La tendance à « annuler » les péages pour le fret (subventions) reflète parfaitement la faiblesse économique du fret ferroviaire et semble bien dérisoire. Et on devine implicitement dès lors le manque d’intérêt que peut avoir le gestionnaire d’infrastructure pour les investissements dédiés au fret. J’ai bien peur que cet effacement économique du fret ne se traduise par sa marginalisation total, ci ce n’est déjà fait. Quel sens donner à un système ferroviaire qui ne sait plus répercuter ses coûts marginaux et qui a dévalué massivement ses actifs ? De ce point de vue le modèle tarifaire français est devenu à la fois plus politique et plus monopoliste.. et sous prétexte d’aider le fret, le dessert. C’est bien cela qu’il faut enrayer.
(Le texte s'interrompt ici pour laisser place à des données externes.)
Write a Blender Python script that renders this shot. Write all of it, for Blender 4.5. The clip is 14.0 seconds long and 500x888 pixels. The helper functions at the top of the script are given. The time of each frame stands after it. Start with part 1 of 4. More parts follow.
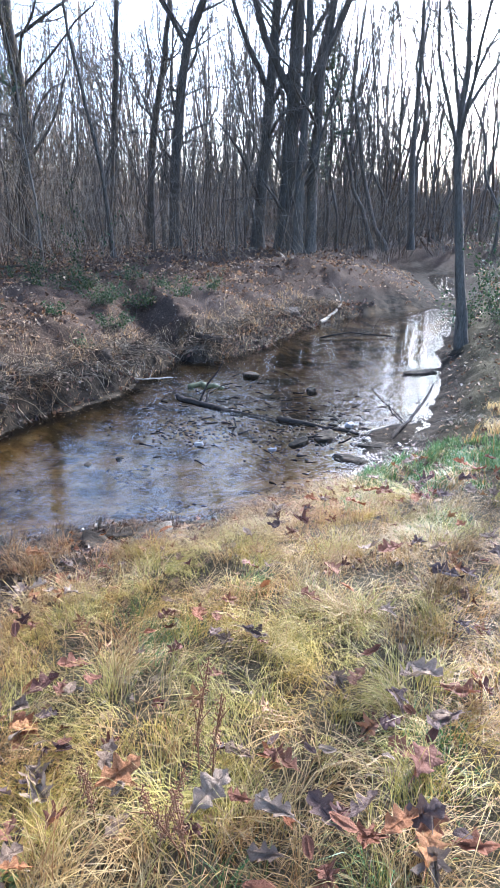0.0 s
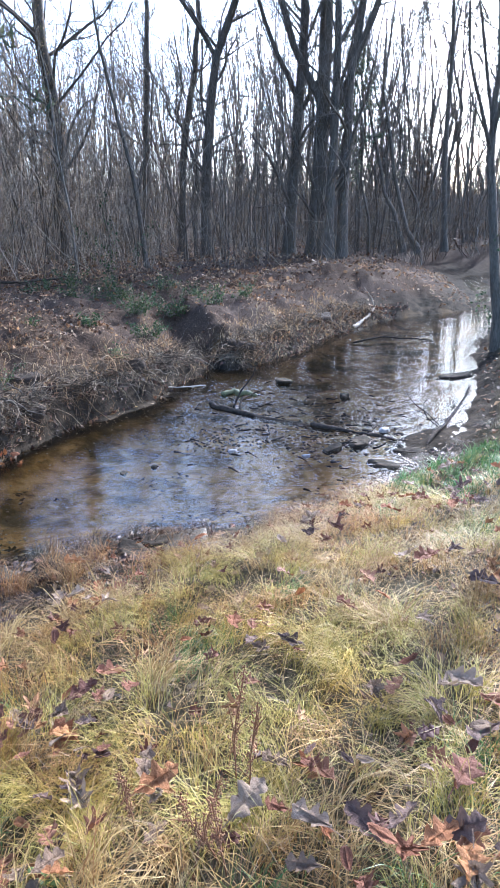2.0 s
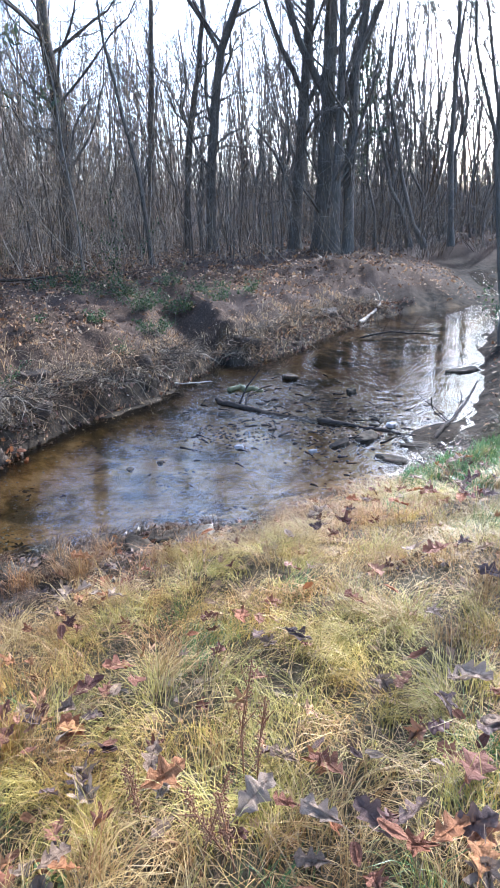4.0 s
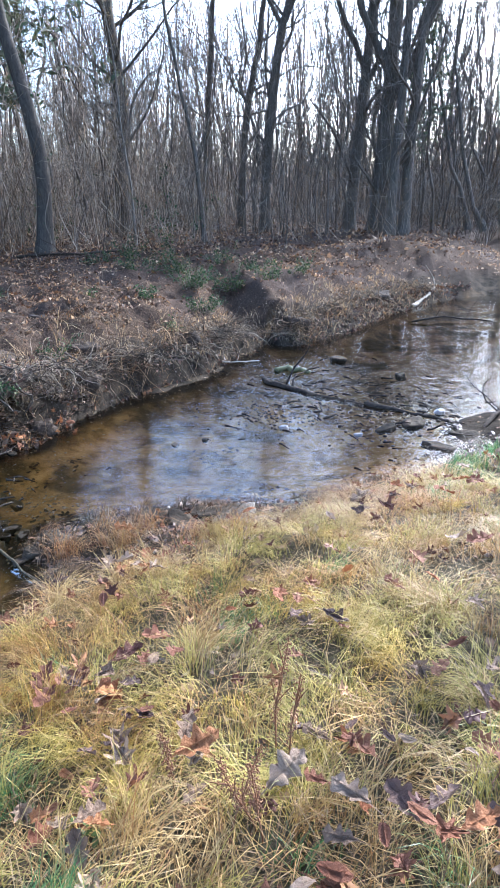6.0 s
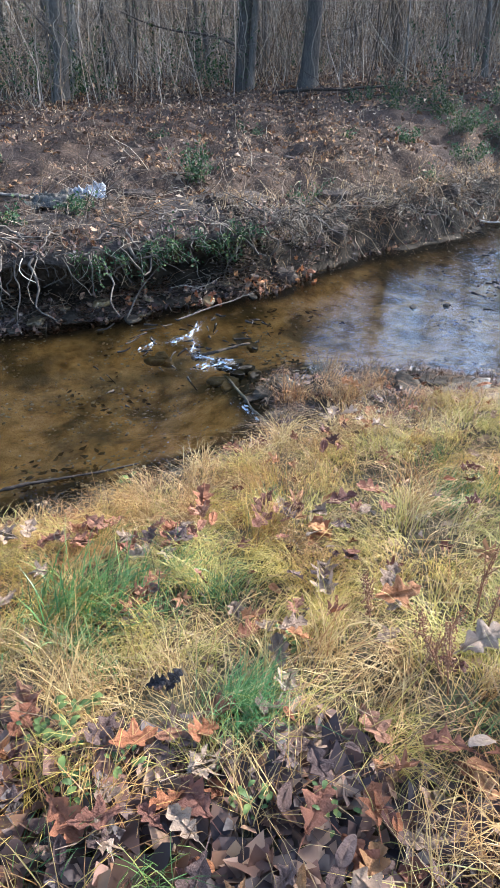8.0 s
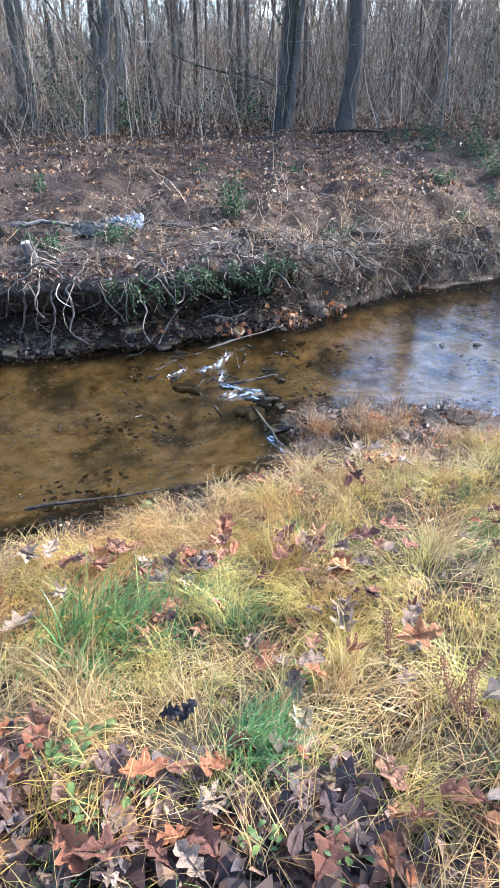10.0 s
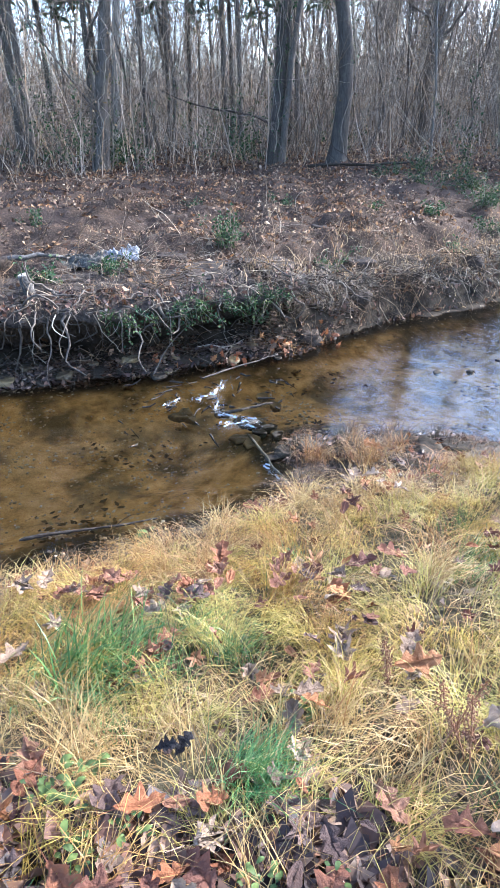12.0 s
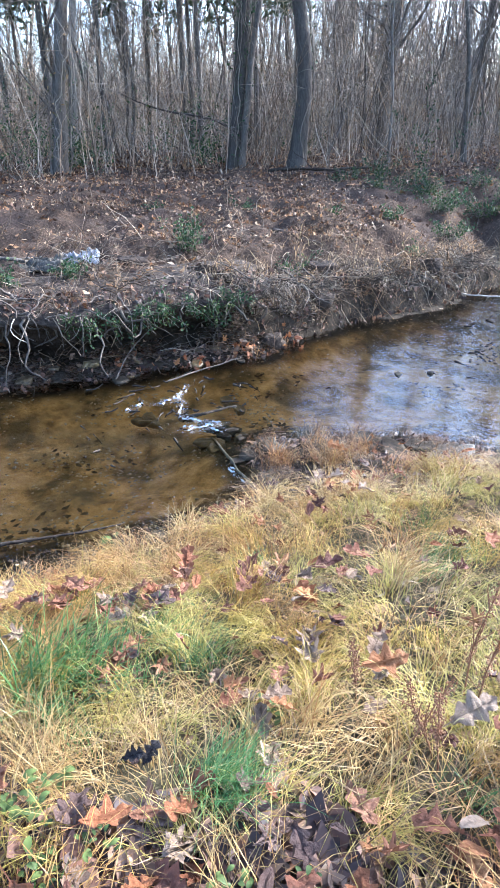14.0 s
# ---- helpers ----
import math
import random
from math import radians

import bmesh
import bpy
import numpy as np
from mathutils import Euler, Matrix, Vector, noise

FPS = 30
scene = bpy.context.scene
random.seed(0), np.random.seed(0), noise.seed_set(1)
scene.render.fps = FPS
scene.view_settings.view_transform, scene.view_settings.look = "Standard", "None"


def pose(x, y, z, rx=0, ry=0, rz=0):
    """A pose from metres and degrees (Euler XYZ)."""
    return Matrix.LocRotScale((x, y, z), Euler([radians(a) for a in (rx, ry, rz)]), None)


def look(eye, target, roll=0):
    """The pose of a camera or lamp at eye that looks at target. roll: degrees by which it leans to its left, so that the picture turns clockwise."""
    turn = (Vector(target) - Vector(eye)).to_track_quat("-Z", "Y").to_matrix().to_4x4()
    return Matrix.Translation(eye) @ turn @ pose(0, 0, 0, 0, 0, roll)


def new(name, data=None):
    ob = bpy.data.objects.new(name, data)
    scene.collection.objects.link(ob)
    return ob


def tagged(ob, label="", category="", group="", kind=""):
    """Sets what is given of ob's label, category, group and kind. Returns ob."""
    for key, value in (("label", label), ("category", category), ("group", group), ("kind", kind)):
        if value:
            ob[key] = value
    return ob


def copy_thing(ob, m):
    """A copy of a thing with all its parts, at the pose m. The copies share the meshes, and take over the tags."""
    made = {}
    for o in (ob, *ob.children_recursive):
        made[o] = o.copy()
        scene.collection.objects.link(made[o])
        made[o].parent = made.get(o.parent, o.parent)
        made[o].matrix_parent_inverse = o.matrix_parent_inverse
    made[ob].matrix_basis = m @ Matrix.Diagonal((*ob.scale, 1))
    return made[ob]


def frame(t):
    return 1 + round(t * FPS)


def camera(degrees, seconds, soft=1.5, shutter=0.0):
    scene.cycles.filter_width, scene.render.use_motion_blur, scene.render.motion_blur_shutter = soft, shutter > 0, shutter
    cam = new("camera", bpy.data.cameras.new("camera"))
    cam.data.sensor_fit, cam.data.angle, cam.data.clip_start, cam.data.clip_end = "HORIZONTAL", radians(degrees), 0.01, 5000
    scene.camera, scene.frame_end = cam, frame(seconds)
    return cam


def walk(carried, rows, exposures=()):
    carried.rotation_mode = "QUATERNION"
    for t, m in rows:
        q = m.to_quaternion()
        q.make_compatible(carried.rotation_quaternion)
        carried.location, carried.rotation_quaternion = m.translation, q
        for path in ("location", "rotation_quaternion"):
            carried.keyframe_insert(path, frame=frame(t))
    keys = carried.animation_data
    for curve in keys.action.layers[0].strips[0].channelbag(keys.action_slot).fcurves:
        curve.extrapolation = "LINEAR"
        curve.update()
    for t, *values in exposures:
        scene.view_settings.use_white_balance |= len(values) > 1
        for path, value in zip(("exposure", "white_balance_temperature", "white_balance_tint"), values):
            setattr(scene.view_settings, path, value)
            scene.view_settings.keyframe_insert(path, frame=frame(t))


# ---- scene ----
cam = camera(42.46, 14.0)
PATH = [
    (0.0, pose(0.000, 0.000, 1.500, 70.34, -0.18, 0.07)),
    (0.5, pose(0.005, 0.024, 1.502, 71.97, -0.13, -1.95)),
    (1.0, pose(0.002, 0.008, 1.501, 71.71, 0.26, -1.77)),
    (1.5, pose(-0.003, -0.007, 1.520, 71.53, 0.56, -0.05)),
    (2.0, pose(0.003, -0.006, 1.510, 70.91, 1.50, 2.68)),
    (2.5, pose(0.004, 0.006, 1.497, 70.86, 1.81, 3.04)),
    (2.7, pose(0.004, 0.007, 1.495, 70.88, 1.83, 2.55)),
    (4.8, pose(0.003, 0.013, 1.471, 70.01, 1.44, 4.31)),
    (5.0, pose(0.004, 0.013, 1.466, 69.75, 0.94, 4.79)),
    (5.5, pose(0.002, 0.020, 1.467, 69.25, 0.47, 5.89)),
    (6.0, pose(-0.003, 0.009, 1.480, 69.07, 0.98, 7.66)),
    (6.2, pose(-0.009, 0.009, 1.478, 68.95, 1.48, 10.17)),
    (6.5, pose(-0.018, 0.009, 1.476, 68.11, 1.47, 12.88)),
    (7.0, pose(-0.023, 0.004, 1.476, 66.16, 2.44, 17.51)),
    (7.2, pose(-0.035, -0.004, 1.471, 64.84, 1.39, 19.36)),
    (7.3, pose(-0.042, -0.009, 1.469, 63.50, 0.75, 20.09)),
    (7.5, pose(-0.054, -0.017, 1.464, 57.99, 0.34, 23.38)),
    (7.7, pose(-0.052, -0.014, 1.457, 56.52, 1.37, 26.94)),
    (8.0, pose(-0.048, -0.010, 1.446, 57.39, 1.80, 28.87)),
    (8.5, pose(-0.045, -0.012, 1.446, 59.12, 1.03, 29.42)),
    (8.7, pose(-0.057, -0.015, 1.459, 59.79, 0.12, 31.72)),
    (10.8, pose(-0.049, -0.016, 1.444, 60.40, 0.71, 32.05)),
    (11.0, pose(-0.046, -0.016, 1.444, 60.93, 0.76, 31.93)),
    (11.5, pose(-0.049, -0.017, 1.441, 62.06, 0.80, 31.77)),
    (12.0, pose(-0.048, -0.016, 1.444, 62.70, 0.98, 31.45)),
    (12.5, pose(-0.049, -0.013, 1.443, 62.58, 0.80, 31.23)),
    (13.0, pose(-0.050, -0.010, 1.437, 62.67, 0.69, 30.40)),
    (13.5, pose(-0.050, -0.012, 1.437, 62.77, 0.38, 29.65)),
    (14.0, pose(-0.052, -0.005, 1.434, 63.00, 0.33, 28.27)),
]
walk(cam, PATH, [(0.0, 2.36, 4900, 11), (2.0, 2.32, 4900, 11), (6.0, 2.45, 4950, 10), (7.0, 2.45, 4950, 8), (7.5, 2.42, 5050, 6), (8.1, 2.42, 5050, 8), (8.7, 2.6, 4980, 9), (11.0, 2.78, 4900, 10), (14.0, 2.8, 4900, 10)])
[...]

Il est également frappant qu’on cherche plutôt à tarifer une « disposition à payer » ou une rareté horaire et géographique des sillons, plutôt que d’inciter à la vitesse. Intrinsèquement si un train use, il occupe aussi un espace temps, qui, dans un système d’exploitation (on ne stocke pas le transport), empêche une production potentielle, et donc un revenu. Repenser le tarif serait de ce point de vue, utile. La notion de fret ou de passagers semble secondaire par rapport à celle de « marche », de poids à l’essieu, ou de TKBC.